··· Information shown
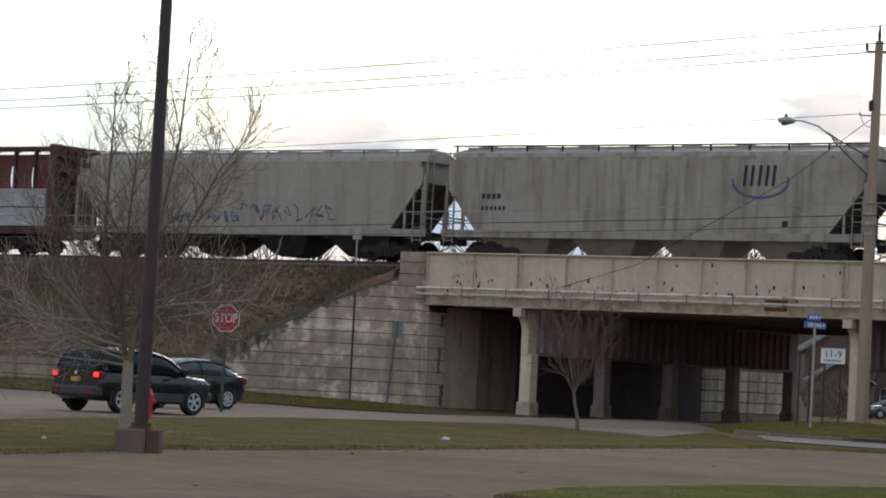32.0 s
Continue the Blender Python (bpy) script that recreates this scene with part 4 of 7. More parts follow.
def centrebeam(u0, u1, colour, kind, rows, seed, label, gaps=(), base=1.24, top=4.75, sill_colour=None, extra=None):
    car, half = rail_car("lumber_flatcar", u0, u1, label, "freight car", truck_in=2.6, reach=0.15)
    colour_sill = sill_colour or (M_sillgold if colour is M_yellow else colour)
    key = (round(half, 2), colour.name, colour_sill.name)
    if key not in CB_CACHE:
        h = half
        bm = boxes((-h + 0.3, h - 0.3, -1.3, 1.3, 1.08, 1.2), (-h + 0.4, h - 0.4, -0.5, 0.5, 0.7, 1.08), (-1.6, -0.2, -0.9, -0.3, 0.5, 0.72), (0.6, 1.1, -0.8, -0.35, 0.45, 0.72))
        deck = mesh_of("deck", bm, M_under)
        bm = boxes((-h + 0.05, h - 0.05, -0.06, 0.06, 0.9, 1.19))
        box(bm, -h + 0.05, h - 0.05, -0.1, 0.1, 0.88, 0.93)
        rnd2 = random.Random(5)
        for k in range(int(2 * h / PITCH)):
            x = -h + 0.5 + k * PITCH
            box(bm, x, x + rnd2.uniform(0.2, 0.4), -0.13, -0.05, 0.9, 1.18, 1)
            if rnd2.random() < 0.55:
                plates(bm, [(x + 0.5, x + 0.85, 0.99, 1.12)], -0.065, 2)
        sill = mesh_of("side_sill", bm, colour_sill, M_under, M_sillgold if colour is not M_yellow else M_gold)
        bulk = (mesh_of("bulkhead", boxes((-0.1, 0.06, -1.5, 1.5, 0.95, 4.92), bevel=0.02), colour), mesh_of("upright", boxes((0.06, 0.3, -0.06, 0.06, 0.95, 4.86)), colour),
                mesh_of("cross_rib", boxes((0.06, 0.26, -1.4, 1.4, -0.05, 0.05)), colour))
        bm = boxes((-h + 0.1, h - 0.3, -0.3, 0.3, 4.74, 4.92), (-h + 0.1, h - 0.3, -0.1, 0.1, 1.2, 1.5))
        for k in range(int(2 * h / PITCH) + 1):
            x = -h + 0.45 + k * PITCH
            box(bm, x - 0.06, x + 0.06, -0.1, 0.1, 1.5, 4.72)
            box(bm, x - 0.03, x + 0.03, -1.46, 0.3, 4.7, 4.745)
            box(bm, x - 0.035, x + 0.035, -1.47, -1.44, 4.58, 4.7)
        beam = mesh_of("centre_beam", bm, colour)
        CB_CACHE[key] = deck, sill, bulk, beam
    deck, sill, bulk, beam = CB_CACHE[key]
    put("deck", deck, car)
    put("centre_beam", beam, car)
    for s in (-1, 1):
        put("side_sill", sill, car, m=pose(0, s * 1.44, 0, 0, 0, 0 if s < 0 else 180))
        wall = put("bulkhead", bulk[0], car, m=pose(s * (half - 0.28 if s > 0 else half + 0.08), 0, 0, 0, 0, 0 if s > 0 else 180))
        for yy in (-1.43, -0.5, 0.5, 1.43):
            put("upright", bulk[1], wall, m=pose(0, yy, 0))
        for zz in (1.1, 1.75, 2.4, 3.05, 3.75, 4.4):
            put("cross_rib", bulk[2], wall, m=pose(0, 0, zz))
    load_rows(car, kind, rows, half, seed, gaps, base, top)
    marks(car, [(-half + 4.4, -half + 4.5, 1.0, 1.14), (-half + 4.55, -half + 4.65, 1.0, 1.14), (-half + 4.7, -half + 4.8, 1.0, 1.14), (-half + 5.3, -half + 6.2, 1.01, 1.13), (half - 4.4, half - 3.7, 1.0, 1.1)], -1.575, M_white, "marking", "short white stencilled mark")
    part("plate", boxes((half - 5.4, half - 4.95, -1.59, -1.56, 0.93, 1.2), bevel=0.005), M_hopsand, car, "pale square plate")
    return car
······
- Direction
Write out the material above once more, exactly as it reads, with no pictures.

- Solution
32.0 s
Continue the Blender Python (bpy) script that recreates this scene with part 4 of 7. More parts follow.
def centrebeam(u0, u1, colour, kind, rows, seed, label, gaps=(), base=1.24, top=4.75, sill_colour=None, extra=None):
    car, half = rail_car("lumber_flatcar", u0, u1, label, "freight car", truck_in=2.6, reach=0.15)
    colour_sill = sill_colour or (M_sillgold if colour is M_yellow else colour)
    key = (round(half, 2), colour.name, colour_sill.name)
    if key not in CB_CACHE:
        h = half
        bm = boxes((-h + 0.3, h - 0.3, -1.3, 1.3, 1.08, 1.2), (-h + 0.4, h - 0.4, -0.5, 0.5, 0.7, 1.08), (-1.6, -0.2, -0.9, -0.3, 0.5, 0.72), (0.6, 1.1, -0.8, -0.35, 0.45, 0.72))
        deck = mesh_of("deck", bm, M_under)
        bm = boxes((-h + 0.05, h - 0.05, -0.06, 0.06, 0.9, 1.19))
        box(bm, -h + 0.05, h - 0.05, -0.1, 0.1, 0.88, 0.93)
        rnd2 = random.Random(5)
        for k in range(int(2 * h / PITCH)):
            x = -h + 0.5 + k * PITCH
            box(bm, x, x + rnd2.uniform(0.2, 0.4), -0.13, -0.05, 0.9, 1.18, 1)
            if rnd2.random() < 0.55:
                plates(bm, [(x + 0.5, x + 0.85, 0.99, 1.12)], -0.065, 2)
        sill = mesh_of("side_sill", bm, colour_sill, M_under, M_sillgold if colour is not M_yellow else M_gold)
        bulk = (mesh_of("bulkhead", boxes((-0.1, 0.06, -1.5, 1.5, 0.95, 4.92), bevel=0.02), colour), mesh_of("upright", boxes((0.06, 0.3, -0.06, 0.06, 0.95, 4.86)), colour),
                mesh_of("cross_rib", boxes((0.06, 0.26, -1.4, 1.4, -0.05, 0.05)), colour))
        bm = boxes((-h + 0.1, h - 0.3, -0.3, 0.3, 4.74, 4.92), (-h + 0.1, h - 0.3, -0.1, 0.1, 1.2, 1.5))
        for k in range(int(2 * h / PITCH) + 1):
            x = -h + 0.45 + k * PITCH
            box(bm, x - 0.06, x + 0.06, -0.1, 0.1, 1.5, 4.72)
            box(bm, x - 0.03, x + 0.03, -1.46, 0.3, 4.7, 4.745)
            box(bm, x - 0.035, x + 0.035, -1.47, -1.44, 4.58, 4.7)
        beam = mesh_of("centre_beam", bm, colour)
        CB_CACHE[key] = deck, sill, bulk, beam
    deck, sill, bulk, beam = CB_CACHE[key]
    put("deck", deck, car)
    put("centre_beam", beam, car)
    for s in (-1, 1):
        put("side_sill", sill, car, m=pose(0, s * 1.44, 0, 0, 0, 0 if s < 0 else 180))
        wall = put("bulkhead", bulk[0], car, m=pose(s * (half - 0.28 if s > 0 else half + 0.08), 0, 0, 0, 0, 0 if s > 0 else 180))
        for yy in (-1.43, -0.5, 0.5, 1.43):
            put("upright", bulk[1], wall, m=pose(0, yy, 0))
        for zz in (1.1, 1.75, 2.4, 3.05, 3.75, 4.4):
            put("cross_rib", bulk[2], wall, m=pose(0, 0, zz))
    load_rows(car, kind, rows, half, seed, gaps, base, top)
    marks(car, [(-half + 4.4, -half + 4.5, 1.0, 1.14), (-half + 4.55, -half + 4.65, 1.0, 1.14), (-half + 4.7, -half + 4.8, 1.0, 1.14), (-half + 5.3, -half + 6.2, 1.01, 1.13), (half - 4.4, half - 3.7, 1.0, 1.1)], -1.575, M_white, "marking", "short white stencilled mark")
    part("plate", boxes((half - 5.4, half - 4.95, -1.59, -1.56, 0.93, 1.2), bevel=0.005), M_hopsand, car, "pale square plate")
    return car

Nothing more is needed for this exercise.